3. Bankruptcy, Property: Applicant asserted that Beneficiary's drawing on the LC after Applicant's declaration of bankruptcy violated the automatic stay that "prohibits creditors from taking action to obtain 'property of the estate.'" While recognizing that "it is well established that letters of credit are not property of a debtor's estate", Applicant attempted to distinguish this case by asserting that Beneficiary was in violation of the automatic stay because it obtained a "surplus" amount from the LC, thereby encroaching on Applicant's estate. The appellate court rejected that contention, stating that Applicant "might have a contract claim regarding the letter of credit proceeds, but the law is settled that letters of credit are not property of the debtor's estate." The appellate court therefore affirmed the bankruptcy court's determination that there was no violation of the automatic stay.
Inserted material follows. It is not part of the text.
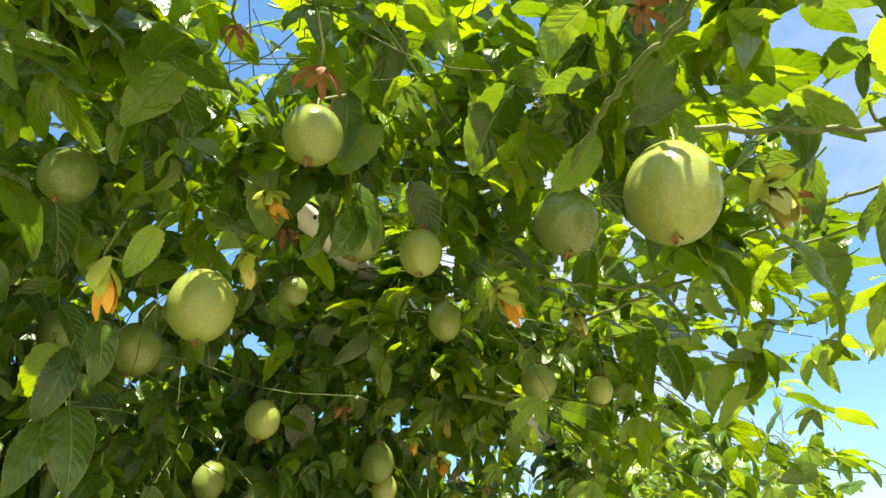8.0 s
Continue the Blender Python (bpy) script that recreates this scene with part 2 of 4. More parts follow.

4. Breach of Contract: The bankruptcy court determined that Issuer's notice of non-renewal of the LC was not a default under the lease, and, consequently because there was no notice of the drawing, found Beneficiary to be in breach of the lease agreement by drawing on the LC. The appellate court reversed stating that: 256 [t]he plain language of the [LC] Addendum permits a draw on the [LC] upon an Event of Default. Notice of non-renewal, also according to the plain language of the agreement, constitutes an Event of Default ... . Nothing in the [LC] requires notice and an opportunity to cure. The [LC] Addendum provides, "Upon the occurrence of an 'Event of Default', Lessor [Beneficiary] may draw all amounts available under the [LC] but in no event more than an amount equal to the Lessor's Loss."

In addressing the lack of opportunity to cure, the appellate court noted that "although the lease agreement does discuss both notice and an opportunity to cure, those provisions apply only to certain types of default, and do not apply to the failure to maintain an evergreen [LC]."

The appellate court concluded that "[a]lthough [Applicant] could have negotiated the [LC], Lease, and [LC] Addendum differently, it did not do so ... . It is not the Court's task to rewrite the contract in terms more favorable to the debtor. Thus, if [Applicant] defaulted, [Beneficiary] was entitled to draw on the [LC] without providing notice or an opportunity to cure. [Beneficiary's] draw was proper because the uncontested facts set out at trial established that [Applicant] defaulted. The appellate court remanded the issue to the bankruptcy court for the appropriate amount of "Lessor's Loss" and stated that if the bankruptcy court determines that Beneficiary's draw exceeded the amount it was entitled to, "the bankruptcy court will then have to determine whether, in light of the assignment to [Lease Purchaser], [Applicant] can pursue a claim for breach of contract."